According to a report - subsequently confirmed - in the Sunday Independent, chairmen of the nine Ulster counties met in Monaghan nine days ago. It was decided that whereas the "GAA would be the loser" if the ban did not eventually go, that the time - with the northern marching season imminent - was not yet right.
Furthermore, it was felt that the debate should be postponed and staged in Wexford along with a special congress on hurling due in the autumn.
The venue was believed to be particularly appropriate in the light of the 1798 bicentenary and the commemoration of the ideals of the United Irishmen - although the vision of uniting Protestant, Catholic and Dissenter was presumably an unconditional one rather than something that required a few months to see if it was a good idea.
Generous gestures are only generous if they are difficult to make.

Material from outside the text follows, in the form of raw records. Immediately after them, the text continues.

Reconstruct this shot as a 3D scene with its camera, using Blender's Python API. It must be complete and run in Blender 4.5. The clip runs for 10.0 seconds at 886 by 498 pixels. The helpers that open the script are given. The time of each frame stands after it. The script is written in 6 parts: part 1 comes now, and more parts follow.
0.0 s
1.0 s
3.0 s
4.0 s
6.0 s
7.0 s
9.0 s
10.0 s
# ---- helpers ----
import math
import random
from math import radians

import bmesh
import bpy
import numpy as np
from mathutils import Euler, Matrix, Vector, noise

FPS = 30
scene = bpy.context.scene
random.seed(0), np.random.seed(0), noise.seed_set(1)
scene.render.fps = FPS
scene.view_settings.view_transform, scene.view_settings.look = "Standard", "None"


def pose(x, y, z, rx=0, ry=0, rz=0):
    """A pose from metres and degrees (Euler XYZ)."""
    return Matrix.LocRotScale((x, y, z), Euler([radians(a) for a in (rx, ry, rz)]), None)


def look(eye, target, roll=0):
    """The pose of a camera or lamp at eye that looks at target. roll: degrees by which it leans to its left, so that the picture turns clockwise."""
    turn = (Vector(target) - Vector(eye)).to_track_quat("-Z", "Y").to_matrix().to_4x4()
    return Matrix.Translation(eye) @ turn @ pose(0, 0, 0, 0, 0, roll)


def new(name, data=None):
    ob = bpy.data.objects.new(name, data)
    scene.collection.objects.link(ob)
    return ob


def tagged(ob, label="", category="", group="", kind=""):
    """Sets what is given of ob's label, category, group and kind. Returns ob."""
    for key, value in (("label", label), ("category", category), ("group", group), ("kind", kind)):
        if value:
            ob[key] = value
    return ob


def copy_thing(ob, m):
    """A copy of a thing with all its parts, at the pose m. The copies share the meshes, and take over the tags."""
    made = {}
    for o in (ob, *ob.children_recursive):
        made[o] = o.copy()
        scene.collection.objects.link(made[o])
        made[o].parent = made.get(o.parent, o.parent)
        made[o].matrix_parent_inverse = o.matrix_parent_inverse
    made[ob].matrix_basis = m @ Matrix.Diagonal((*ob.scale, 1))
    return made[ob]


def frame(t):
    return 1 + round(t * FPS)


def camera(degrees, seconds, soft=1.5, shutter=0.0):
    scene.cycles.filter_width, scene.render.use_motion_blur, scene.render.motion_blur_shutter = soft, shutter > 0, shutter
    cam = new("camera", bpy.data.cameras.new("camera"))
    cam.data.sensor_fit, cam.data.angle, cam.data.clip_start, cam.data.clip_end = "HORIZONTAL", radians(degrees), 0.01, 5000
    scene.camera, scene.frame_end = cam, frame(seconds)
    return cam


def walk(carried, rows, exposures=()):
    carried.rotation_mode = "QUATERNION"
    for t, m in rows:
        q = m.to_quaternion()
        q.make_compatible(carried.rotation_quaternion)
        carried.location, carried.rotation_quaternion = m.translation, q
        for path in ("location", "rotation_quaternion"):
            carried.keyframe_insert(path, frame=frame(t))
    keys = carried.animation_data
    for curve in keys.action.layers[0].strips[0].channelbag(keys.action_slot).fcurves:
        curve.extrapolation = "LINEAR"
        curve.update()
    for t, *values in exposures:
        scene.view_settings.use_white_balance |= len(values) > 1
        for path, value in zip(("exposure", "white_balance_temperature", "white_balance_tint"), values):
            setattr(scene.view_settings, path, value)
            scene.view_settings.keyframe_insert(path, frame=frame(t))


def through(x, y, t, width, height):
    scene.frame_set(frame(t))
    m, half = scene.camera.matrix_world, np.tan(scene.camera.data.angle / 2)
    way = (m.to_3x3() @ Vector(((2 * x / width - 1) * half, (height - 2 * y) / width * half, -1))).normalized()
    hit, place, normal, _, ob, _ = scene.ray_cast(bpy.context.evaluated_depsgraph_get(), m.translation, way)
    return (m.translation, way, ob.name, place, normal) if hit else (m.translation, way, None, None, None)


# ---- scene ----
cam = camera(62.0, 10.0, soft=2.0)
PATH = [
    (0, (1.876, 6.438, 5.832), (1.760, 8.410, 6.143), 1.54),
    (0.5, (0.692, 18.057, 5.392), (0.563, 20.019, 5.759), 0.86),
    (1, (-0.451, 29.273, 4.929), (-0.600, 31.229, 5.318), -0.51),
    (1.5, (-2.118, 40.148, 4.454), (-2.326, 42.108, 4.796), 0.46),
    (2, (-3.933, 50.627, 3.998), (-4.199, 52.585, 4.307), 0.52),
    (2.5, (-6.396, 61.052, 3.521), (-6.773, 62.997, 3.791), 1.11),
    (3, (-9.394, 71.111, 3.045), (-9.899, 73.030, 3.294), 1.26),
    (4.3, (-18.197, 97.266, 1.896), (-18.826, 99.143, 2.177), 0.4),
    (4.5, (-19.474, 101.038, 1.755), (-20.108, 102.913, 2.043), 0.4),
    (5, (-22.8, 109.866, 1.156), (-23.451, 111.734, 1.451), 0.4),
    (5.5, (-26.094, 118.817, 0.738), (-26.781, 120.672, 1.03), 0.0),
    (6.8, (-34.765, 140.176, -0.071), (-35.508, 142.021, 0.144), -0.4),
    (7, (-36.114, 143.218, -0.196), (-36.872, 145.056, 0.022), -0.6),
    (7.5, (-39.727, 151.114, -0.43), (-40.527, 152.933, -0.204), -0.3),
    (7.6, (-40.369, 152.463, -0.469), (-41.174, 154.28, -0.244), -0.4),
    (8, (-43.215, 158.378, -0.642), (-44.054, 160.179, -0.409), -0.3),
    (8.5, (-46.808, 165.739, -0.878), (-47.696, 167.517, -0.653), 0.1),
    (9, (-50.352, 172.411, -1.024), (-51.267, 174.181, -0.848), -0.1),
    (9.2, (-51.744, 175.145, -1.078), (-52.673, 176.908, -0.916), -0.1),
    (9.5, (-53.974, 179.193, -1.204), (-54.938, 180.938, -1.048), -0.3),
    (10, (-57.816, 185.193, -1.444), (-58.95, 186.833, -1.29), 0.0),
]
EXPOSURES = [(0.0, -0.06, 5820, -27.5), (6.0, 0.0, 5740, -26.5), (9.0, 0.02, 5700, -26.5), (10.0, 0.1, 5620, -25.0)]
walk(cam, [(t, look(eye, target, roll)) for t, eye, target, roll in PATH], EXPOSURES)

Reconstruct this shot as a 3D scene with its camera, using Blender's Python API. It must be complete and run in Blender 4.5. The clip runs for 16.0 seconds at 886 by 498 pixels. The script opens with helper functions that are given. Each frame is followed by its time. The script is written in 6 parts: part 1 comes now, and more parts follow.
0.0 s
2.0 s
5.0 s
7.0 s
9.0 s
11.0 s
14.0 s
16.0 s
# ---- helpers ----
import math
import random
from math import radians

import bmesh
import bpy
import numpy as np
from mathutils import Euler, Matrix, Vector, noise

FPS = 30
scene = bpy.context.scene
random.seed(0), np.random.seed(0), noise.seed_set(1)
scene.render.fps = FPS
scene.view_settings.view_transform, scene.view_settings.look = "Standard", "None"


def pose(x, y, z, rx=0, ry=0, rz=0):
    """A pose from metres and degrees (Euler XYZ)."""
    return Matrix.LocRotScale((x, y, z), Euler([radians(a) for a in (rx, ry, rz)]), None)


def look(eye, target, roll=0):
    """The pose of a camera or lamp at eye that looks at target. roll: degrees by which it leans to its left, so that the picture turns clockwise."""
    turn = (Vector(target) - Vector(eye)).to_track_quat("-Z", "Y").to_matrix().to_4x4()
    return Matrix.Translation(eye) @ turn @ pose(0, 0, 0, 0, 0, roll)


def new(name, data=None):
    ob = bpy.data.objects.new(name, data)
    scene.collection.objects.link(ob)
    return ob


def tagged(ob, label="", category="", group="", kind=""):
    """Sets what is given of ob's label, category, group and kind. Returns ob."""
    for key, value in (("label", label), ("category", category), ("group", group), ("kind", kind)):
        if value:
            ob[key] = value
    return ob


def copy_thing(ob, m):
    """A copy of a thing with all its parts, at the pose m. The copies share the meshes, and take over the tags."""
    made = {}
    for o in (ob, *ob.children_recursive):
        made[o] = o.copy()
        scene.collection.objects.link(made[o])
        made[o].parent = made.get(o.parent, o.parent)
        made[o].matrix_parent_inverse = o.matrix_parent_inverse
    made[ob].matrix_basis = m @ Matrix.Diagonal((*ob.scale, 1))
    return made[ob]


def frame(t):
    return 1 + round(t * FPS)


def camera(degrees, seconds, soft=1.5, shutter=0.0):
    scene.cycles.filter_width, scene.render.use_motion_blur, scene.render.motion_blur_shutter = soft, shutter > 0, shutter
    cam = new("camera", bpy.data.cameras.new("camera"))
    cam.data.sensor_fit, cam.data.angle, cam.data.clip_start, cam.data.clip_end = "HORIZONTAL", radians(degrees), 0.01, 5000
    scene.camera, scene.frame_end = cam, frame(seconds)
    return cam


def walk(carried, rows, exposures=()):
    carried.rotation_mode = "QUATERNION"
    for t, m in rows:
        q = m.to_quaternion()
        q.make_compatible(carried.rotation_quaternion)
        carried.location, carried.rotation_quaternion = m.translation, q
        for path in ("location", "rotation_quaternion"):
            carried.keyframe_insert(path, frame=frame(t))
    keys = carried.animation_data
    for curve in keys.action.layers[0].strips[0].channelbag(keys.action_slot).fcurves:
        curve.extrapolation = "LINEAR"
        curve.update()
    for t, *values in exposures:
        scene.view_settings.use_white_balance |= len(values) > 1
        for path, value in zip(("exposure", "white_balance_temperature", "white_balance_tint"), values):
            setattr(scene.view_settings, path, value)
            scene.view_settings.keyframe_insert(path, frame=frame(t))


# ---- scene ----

No one is arguing that the choice facing northern counties is an easy one, but circumstances make it quite inappropriate that the highly-charged atmosphere north of the border should be allowed generate a decisive opinion on Rule 21.
ONE OF the straws to which the GAA has in the past clung when wishing to palliate moves to sideline debate on the issue has been the Association's role in healing previous conflicts. This principally refers to the way in which the cause of Kerry football unity helped heal divisions caused by the Civil War and subsequent political rifts.
This process has been thoroughly and painstakingly detailed in JJ Barrett's fine book on the subject In the Name of the Game. The parties who reconciled had been culpable of terrible actions against each other but set aside their differences.
At one point, Barrett quotes Johnny Walsh, a noted anti-republican and winner of five All-Ireland medals, as remembering an incident when he blurted out a political opinion in front of Con Brosnan, a team-mate, Free State army officer and central figure in the reconciliation process whom the young Walsh much admired.
"Con shut me up by saying don't ever speak politics on a football train."
Unfortunately the difference between then and now is that the parties in need of reconciliation have no community of interest to assist the process. But the central lesson is there: forgiveness and release of the past are necessary first steps.
Sinn Fein youth protested outside Omagh's Healy Park on Sunday before the Tyrone-Down championship match. The protest was aimed at moves to delete Rule 21.
There were a couple of ironies in this. The most obvious is that the party has accepted the Belfast Agreement and signed up to, inter alia the Commission on policing for Northern Ireland in Annex A. The fact that this commission won't publish a report for another year (summer 1999) hasn't blocked acceptance of the principle.
Yet, having invested in good faith in the reform of the police, Sinn Fein youth expect the GAA to remain intransigent until the reforms are complete.
Eamonn Rafferty's book Talking Gaelic, a penetrative account of what the GAA means to a whole variety of Irish and Northern Irish public figures, contains one indisputable finding. Protestants who were intrigued by the phenomena of football and hurling - among them Robert McCartney and Gary McMichael - cited Rule 21 as evidence of what they perceive as an institutional hostility towards their community.
Protestants obviously aren't going to tumble onto the playing fields as soon as Rule 21 goes. But there'll be no start made on perceptions of the GAA amongst that community until it does.
The second irony in Sinn Fein youth's attitude is that whereas forgiveness and release of the past is in clearly short supply when it comes to the security forces, the same qualities are expected on tap when it comes to prisoners, from either side, guilty of appalling atrocities.
The irony for Protestants will be that while many republican terrorists can pass through the GAA, a blameless policeman cannot. There's nothing strange about the former situation: any large-scale, voluntary organisation will reflect its community without standing over all the activities within, but the latter is harder to explain.
Rule 21 is a log on the bonfire of sectarianism in Northern Ireland. Regardless of what happens in the weeks ahead, the rule should go.
If the GAA is not part of the solution to simmering inter-community tensions, it will remain part of the problem and at a time when the island has the chance to vote as a whole on its future, that is something that all delegates - north and south - in the Burlington on Saturday week should remember.